You should be able to drive new customers and new sales with a decent marketing campaign. Full color, highlighting the brand new service available in town . . . offering a new convenience to tired and busy families on the go . . . hot, delicious, high quality food direct to your door . . . When you’ve been working hard all day, let us do the cooking and give you well-deserved time to spend with your family . . . all that sort of stuff. Sure, you will ‘recycle’ some existing customers to delivery. you will potentially draw dozens more customers each week who are new. Then you can hit up businesses, schools, colleges and other organizations to feed their events at their place.

Or, it could be a total flop and you find out in a month or so if it will work. It seems from my computer monitor side of the world like a low risk proposition with lots of potential up side and high ceiling for growth.

Your insurance estimate seems low - does this include the nonowned auto policy & increased workers comp rates, or is it just the extra liability coverage?

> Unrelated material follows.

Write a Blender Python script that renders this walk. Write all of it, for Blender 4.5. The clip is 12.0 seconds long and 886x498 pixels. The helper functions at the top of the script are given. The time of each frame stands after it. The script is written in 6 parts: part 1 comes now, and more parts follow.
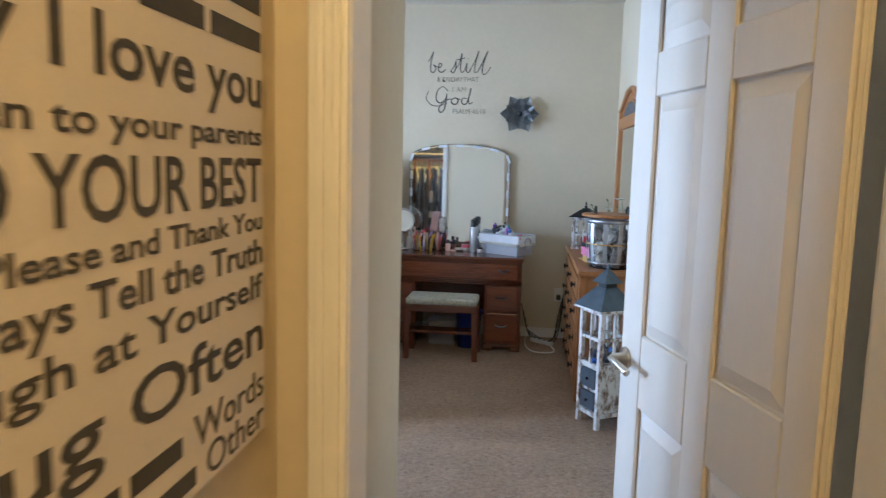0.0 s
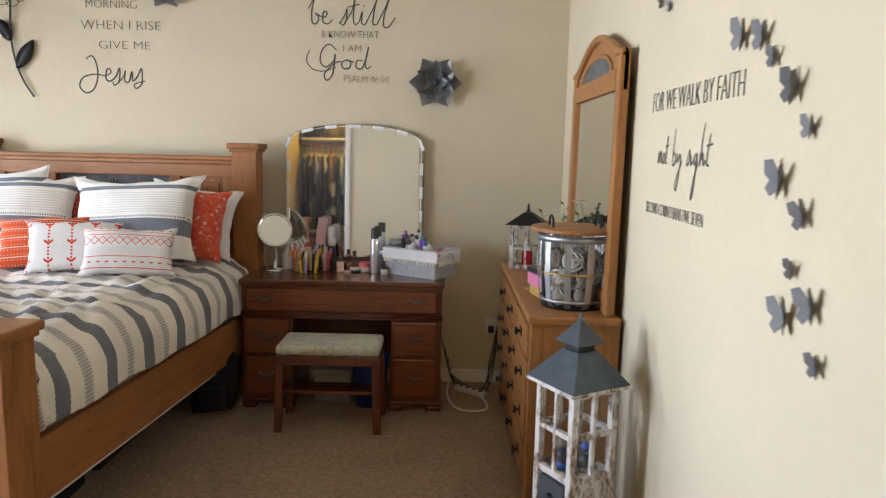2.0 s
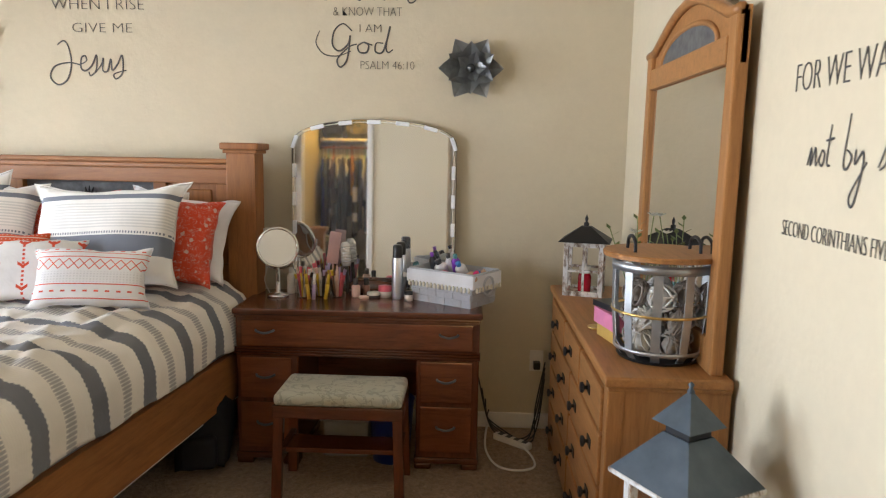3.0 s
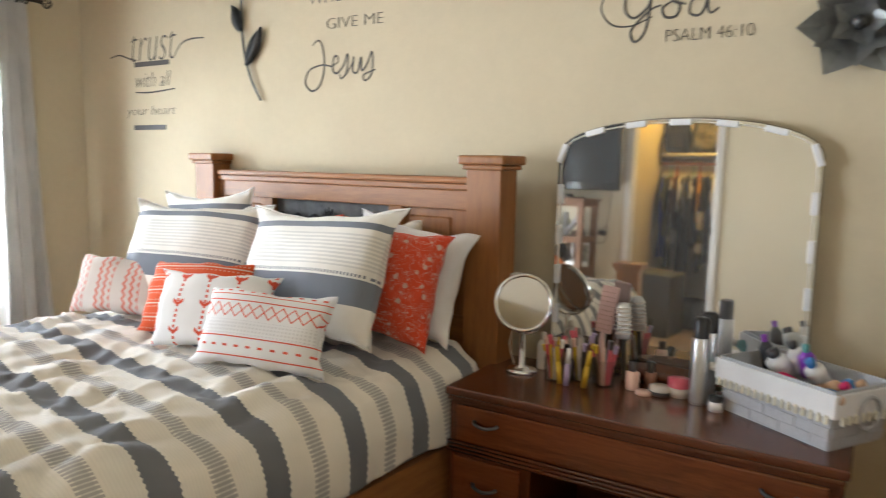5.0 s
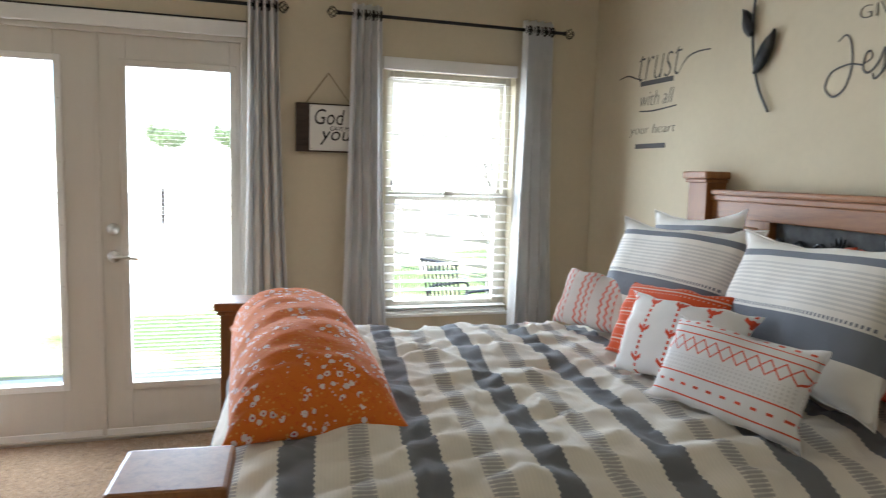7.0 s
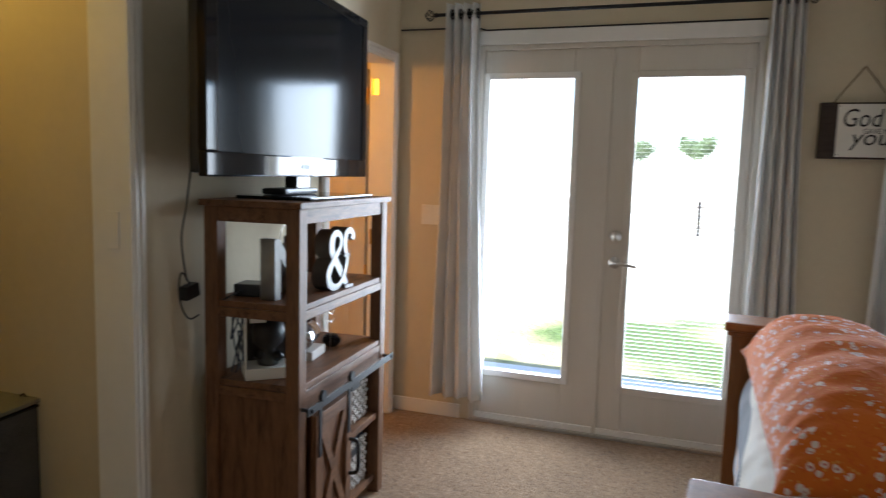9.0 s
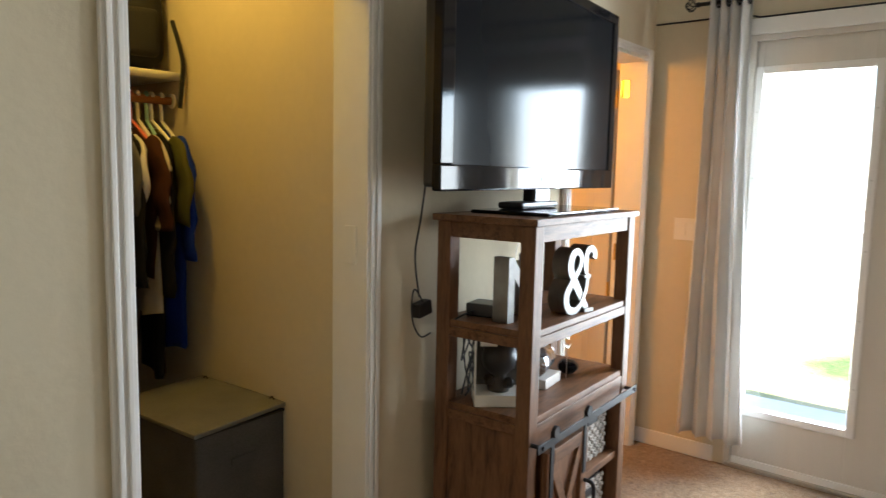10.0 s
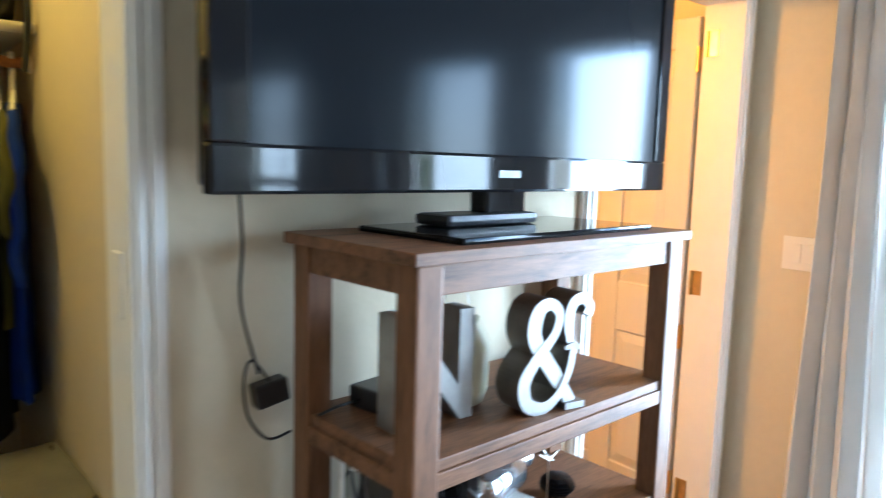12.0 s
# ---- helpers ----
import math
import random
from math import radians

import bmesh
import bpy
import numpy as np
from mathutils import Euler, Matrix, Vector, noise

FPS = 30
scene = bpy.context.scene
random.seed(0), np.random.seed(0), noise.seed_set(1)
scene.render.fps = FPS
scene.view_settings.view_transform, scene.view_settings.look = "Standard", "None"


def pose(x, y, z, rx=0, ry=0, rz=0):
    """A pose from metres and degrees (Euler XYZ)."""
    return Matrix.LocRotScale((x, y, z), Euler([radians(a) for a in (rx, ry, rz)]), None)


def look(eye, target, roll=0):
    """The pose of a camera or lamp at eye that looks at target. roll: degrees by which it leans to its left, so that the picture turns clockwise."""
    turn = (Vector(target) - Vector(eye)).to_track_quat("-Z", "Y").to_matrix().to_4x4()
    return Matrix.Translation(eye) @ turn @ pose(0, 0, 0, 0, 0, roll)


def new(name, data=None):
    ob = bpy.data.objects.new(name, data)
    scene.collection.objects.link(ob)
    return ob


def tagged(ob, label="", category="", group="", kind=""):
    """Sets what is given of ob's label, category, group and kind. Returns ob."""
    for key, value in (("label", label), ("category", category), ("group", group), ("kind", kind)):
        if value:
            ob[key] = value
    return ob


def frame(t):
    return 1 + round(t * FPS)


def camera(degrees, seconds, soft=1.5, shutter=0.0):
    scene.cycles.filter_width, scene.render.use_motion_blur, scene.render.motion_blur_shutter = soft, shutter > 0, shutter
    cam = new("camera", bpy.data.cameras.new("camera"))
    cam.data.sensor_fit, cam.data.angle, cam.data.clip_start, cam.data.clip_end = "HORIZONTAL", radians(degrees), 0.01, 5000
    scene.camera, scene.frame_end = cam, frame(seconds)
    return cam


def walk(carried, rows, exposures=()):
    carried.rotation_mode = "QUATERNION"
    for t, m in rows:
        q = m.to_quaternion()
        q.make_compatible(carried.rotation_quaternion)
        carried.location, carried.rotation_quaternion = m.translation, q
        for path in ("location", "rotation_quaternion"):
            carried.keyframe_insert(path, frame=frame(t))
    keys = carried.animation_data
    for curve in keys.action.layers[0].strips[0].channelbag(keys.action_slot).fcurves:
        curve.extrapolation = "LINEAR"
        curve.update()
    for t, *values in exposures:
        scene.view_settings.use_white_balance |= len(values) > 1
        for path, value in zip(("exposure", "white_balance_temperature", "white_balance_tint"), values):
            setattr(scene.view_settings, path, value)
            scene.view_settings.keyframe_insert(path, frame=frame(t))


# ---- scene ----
cam = camera(65.0, 12.0, soft=1.15, shutter=0.3)
PATH = [
    (0, (0.004, 0.13, 1.474), (-0.234, 2.101, 1.229), 1.4),
    (0.5, (0.039, 0.475, 1.466), (-0.036, 2.457, 1.208), 1.3),
    (1, (0.015, 0.903, 1.493), (0.022, 2.885, 1.228), 1.4),
    (1.5, (0.017, 1.325, 1.498), (0.056, 3.305, 1.221), 1.4),
    (2, (-0.019, 1.711, 1.483), (-0.023, 3.692, 1.205), 1.3),
    (2.5, (-0.069, 2.09, 1.495), (-0.118, 4.07, 1.22), 1.2),
    (2.7, (-0.082, 2.237, 1.485), (-0.146, 4.218, 1.21), 1.1),
    (4.3, (0.018, 3.292, 1.461), (-0.445, 5.222, 1.215), 0.9),
    (4.5, (0.027, 3.407, 1.462), (-0.608, 5.289, 1.223), 0.9),
    (5, (-0.014, 3.647, 1.472), (-1.061, 5.333, 1.229), 1.0),
    (5.5, (-0.06, 3.813, 1.483), (-1.446, 5.236, 1.248), 1.2),
    (6, (-0.094, 3.873, 1.479), (-1.718, 5.019, 1.256), 1.6),
    (6.5, (-0.108, 3.879, 1.471), (-1.887, 4.766, 1.25), 1.5),
    (6.7, (-0.111, 3.881, 1.467), (-1.944, 4.651, 1.249), 1.5),
    (8.3, (-0.151, 3.793, 1.449), (-2.131, 3.611, 1.233), 1.4),
    (8.5, (-0.173, 3.777, 1.452), (-2.135, 3.456, 1.235), 1.4),
    (9, (-0.241, 3.657, 1.446), (-2.12, 3.009, 1.228), 1.6),
    (9.5, (-0.332, 3.568, 1.46), (-2.077, 2.617, 1.237), 1.5),
    (10, (-0.456, 3.554, 1.47), (-2.002, 2.304, 1.25), 1.2),
    (10.5, (-0.656, 3.567, 1.464), (-1.984, 2.088, 1.246), 1.1),
    (11, (-0.9, 3.53, 1.464), (-2.032, 1.896, 1.245), 1.0),
    (11.5, (-1.209, 3.395, 1.473), (-2.324, 1.752, 1.248), 1.5),
    (11.8, (-1.436, 3.330, 1.471), (-2.635, 1.748, 1.230), 1.6),
    (12, (-1.601, 3.297, 1.468), (-2.872, 1.772, 1.229), 1.6),
]
EXPOSURES = [
    (0.0, 3.75, 4600, 10), (0.5, 3.78, 5400, 13), (1.0, 3.75, 5400, 12), (2.0, 3.68, 5850, 14), (2.7, 3.75, 6000, 14), (4.5, 3.88, 6050, 11), (5.5, 3.62, 6100, 10),
    (6.5, 3.25, 5850, 9), (8.5, 2.32, 5650, 10), (9.0, 2.38, 5650, 10), (9.5, 2.55, 5850, 9), (10.0, 3.02, 6000, 8), (10.5, 3.32, 6000, 7), (11.0, 3.5, 5900, 7), (11.5, 3.8, 5350, 5), (12.0, 3.77, 4850, 3),
]
walk(cam, [(t, look(eye, target, roll)) for t, eye, target, roll in PATH], EXPOSURES)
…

Also, don’t forget (as Perfect Pizzas pointed out) a fair chunk of your current business will switch to delivery. I think if you factor in 20-25% of your current sales becoming delivery sales, you’ll find that your labor estimates are on the low side as well. I don’t mean to rain on anyone’s parade, but I just think that you have several other options that you can explore to boost sales that would be much more profitable than adding delivery. Working some of the outlying communities and expanding your dine in business, as Nick suggested, is one good way; targeting your competition’s core market, as I suggested earlier, is another. Nick also mentioned in his post that you can hit up schools, businesses, churches, etc to feed them for their events, concessions at ballgames, whatever. You can do this without going into delivery (call it catering).

If adding delivery can raise your overall sales by $2k per week, it’s a worthwhile proposition; at $1k, I think it’s too marginal. No one else has mentioned any of the hassles that inevitably come with delivery. Over the years I’ve had to fire drivers for: dealing drugs (found that one out because the effing idiot was using my kitchen scale to weigh his product in front of fellow employees), drinking on the job, consistently getting hopelessly lost (I’m talking about a woman who would be gone for 30 minutes trying to find an address 3 freakin’ blocks away from my store!), b*tching out customers for not tipping, one guy whose attitude became insufferable because I wouldn’t give him a raise (I didn’t help myself there - when he told me he just wanted to get paid what he was worth, I told him that the minimum wage law made that impossible), and the list goes on…

Thanks for the info Nick. Our markets do seem similar.

The one constant in this whole process, is that there is no constant. I have no idea how it will be received. I have no idea if anyone will walk through my door and purchase anything tomorrow. We are in this business to maximize the potential of our own unique situation.

I am going to give it a fair shot, and work hard at making it a success. If it bombs, them we will adjust. But, to sit and not attempt to grow the business would just be foolish.

Thanks for everyones input on the matter. Im looking for any other perspectives on this. thanks!